Bach's own title was simple: "Keyboard practice, consisting of an Aria with different Variations for the Harpsichord with two manuals. Prepared for the enjoyment of music lovers by Johann Sebastian Bach." The story that has given the name Goldberg Variations to this monumental work comes from Forkel's biography of Bach (1802). From Forkel we learn that Johann Gottlieb Goldberg, a youth of 15 and a pupil of Bach, was employed by Count Kaiserling, the Russian Ambassador to the Saxon Court, as Court Harpsichordist. The Count was often sickly and enjoyed the distraction of music played to him on sleepless and pain-filled nights. The Variations were Bach's response to the Count's request for pieces of a "soft and somewhat lively character" to be written for the gifted young Goldberg. That the published copy does not bear any sort of dedication to the Count as would be expected, casts doubt on this story. However Forkel, normally reliable in such matters, continues that Bach was rewarded by the Count with "a golden goblet filled with 100 Louis d'or," so the story may be true, perhaps a manuscript copy, now lost, was presented to the Count with a personal dedication.
The pattern typical of Bach that there should be a well-defined scheme is as follows: The Aria on which the Variations are based, a Sarabande in Anna Magdalena's Notebook of 1725, begins and ends the work. The thirty Variations are grouped as ten sets of three, each group of three ending with a Canon. The work falls naturally into two parts, breaking at Variation 15.

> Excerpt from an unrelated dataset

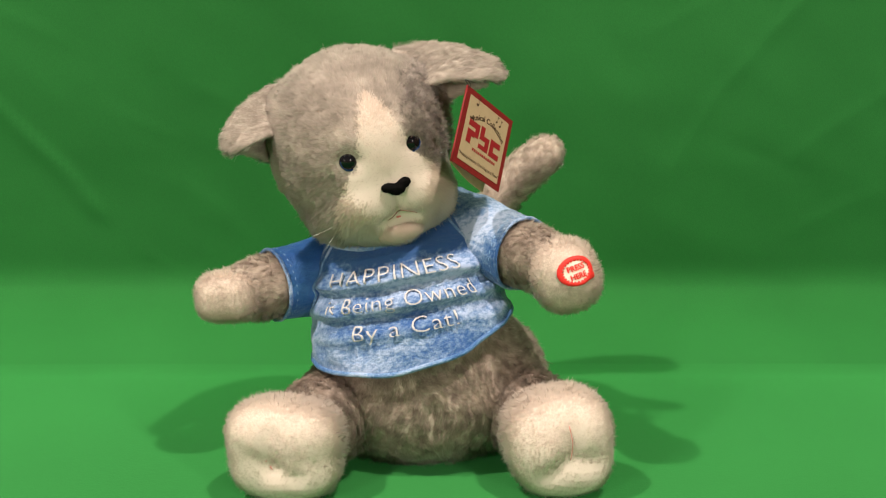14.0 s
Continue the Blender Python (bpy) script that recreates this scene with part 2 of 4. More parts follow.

This disc celebrates the career and the artistry of Millicent Silver, who for some forty years was well-known as a regular performer in London and on BBC radio both as soloist and as harpsichordist with the London Harpsichord Ensemble which she founded with her husband John Francis.
Though she made very few recordings, we are delighted to re-present this recording of the Goldberg Variations for its musical integrity, its warmth, and particularly the use of tonal dynamics (adding or subtracting of 4' and 16' stops to the basic 8') which enhances the dramatic architecture.